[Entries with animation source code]
## BEGIN

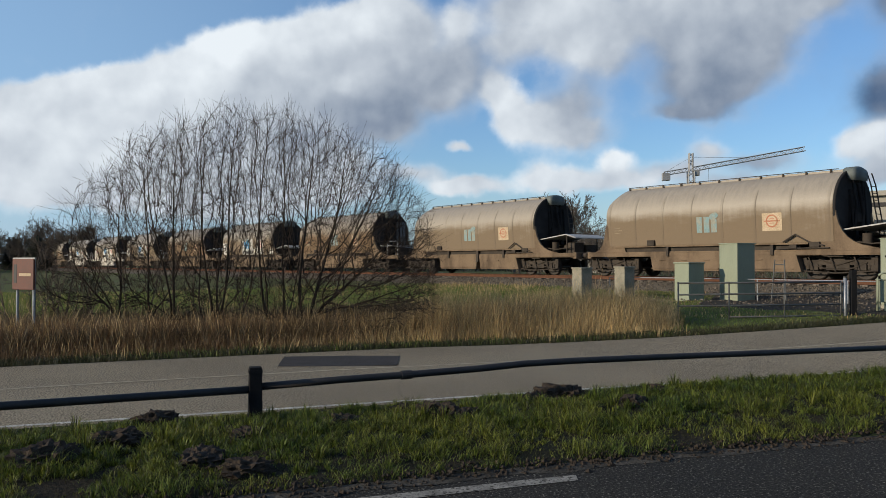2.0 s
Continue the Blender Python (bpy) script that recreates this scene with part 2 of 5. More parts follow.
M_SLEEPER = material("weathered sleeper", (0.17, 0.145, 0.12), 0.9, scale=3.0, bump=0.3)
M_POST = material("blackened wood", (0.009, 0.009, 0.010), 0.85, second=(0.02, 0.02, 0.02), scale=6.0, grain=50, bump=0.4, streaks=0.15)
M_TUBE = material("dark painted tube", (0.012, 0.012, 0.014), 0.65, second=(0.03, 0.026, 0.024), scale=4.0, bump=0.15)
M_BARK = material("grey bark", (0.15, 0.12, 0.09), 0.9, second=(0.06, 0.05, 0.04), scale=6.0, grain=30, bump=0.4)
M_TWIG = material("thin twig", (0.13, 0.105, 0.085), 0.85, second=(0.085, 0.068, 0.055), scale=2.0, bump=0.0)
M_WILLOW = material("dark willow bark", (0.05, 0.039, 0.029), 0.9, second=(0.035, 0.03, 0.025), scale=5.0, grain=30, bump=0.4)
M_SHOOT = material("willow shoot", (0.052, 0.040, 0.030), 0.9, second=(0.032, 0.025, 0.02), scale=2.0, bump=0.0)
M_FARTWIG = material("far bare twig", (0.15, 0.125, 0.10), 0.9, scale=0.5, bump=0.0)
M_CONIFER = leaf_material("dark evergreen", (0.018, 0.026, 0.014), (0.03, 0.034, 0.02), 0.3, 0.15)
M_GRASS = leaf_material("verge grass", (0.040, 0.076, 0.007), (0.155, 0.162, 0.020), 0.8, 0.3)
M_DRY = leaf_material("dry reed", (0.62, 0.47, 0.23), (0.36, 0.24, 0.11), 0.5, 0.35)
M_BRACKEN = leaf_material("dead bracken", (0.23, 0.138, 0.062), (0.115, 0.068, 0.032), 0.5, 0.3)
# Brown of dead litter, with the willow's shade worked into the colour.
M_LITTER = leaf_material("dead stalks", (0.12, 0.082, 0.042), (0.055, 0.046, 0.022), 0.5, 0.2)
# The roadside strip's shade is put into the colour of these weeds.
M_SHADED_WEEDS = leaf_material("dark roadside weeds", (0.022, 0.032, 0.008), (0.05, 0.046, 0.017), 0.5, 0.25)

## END
## BEGIN

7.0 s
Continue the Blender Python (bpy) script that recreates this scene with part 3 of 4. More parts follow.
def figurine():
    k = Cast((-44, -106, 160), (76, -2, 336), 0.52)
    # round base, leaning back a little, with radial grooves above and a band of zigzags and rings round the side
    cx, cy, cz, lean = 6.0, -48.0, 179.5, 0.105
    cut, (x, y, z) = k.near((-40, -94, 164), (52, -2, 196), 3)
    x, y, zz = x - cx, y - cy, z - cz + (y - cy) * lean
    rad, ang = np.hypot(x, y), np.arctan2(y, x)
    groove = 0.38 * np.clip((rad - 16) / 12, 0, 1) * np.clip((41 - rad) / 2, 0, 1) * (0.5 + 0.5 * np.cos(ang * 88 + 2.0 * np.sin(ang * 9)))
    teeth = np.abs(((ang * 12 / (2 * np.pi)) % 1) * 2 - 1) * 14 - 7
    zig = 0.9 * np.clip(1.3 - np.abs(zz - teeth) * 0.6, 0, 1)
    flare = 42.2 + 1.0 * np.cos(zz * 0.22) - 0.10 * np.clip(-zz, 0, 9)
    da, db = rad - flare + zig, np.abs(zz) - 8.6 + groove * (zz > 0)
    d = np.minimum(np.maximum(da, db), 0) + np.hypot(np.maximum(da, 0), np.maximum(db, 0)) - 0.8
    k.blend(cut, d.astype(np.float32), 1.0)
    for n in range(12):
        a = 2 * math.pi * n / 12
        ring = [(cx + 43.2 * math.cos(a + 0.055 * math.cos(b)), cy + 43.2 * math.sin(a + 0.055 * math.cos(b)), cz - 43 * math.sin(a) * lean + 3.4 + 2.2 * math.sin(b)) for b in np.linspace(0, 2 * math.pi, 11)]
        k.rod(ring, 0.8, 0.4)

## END

Read through the lines above and collect those that contain the string "More".

▶ _Expected output_
Continue the Blender Python (bpy) script that recreates this scene with part 2 of 5. More parts follow.
Continue the Blender Python (bpy) script that recreates this scene with part 3 of 4. More parts follow.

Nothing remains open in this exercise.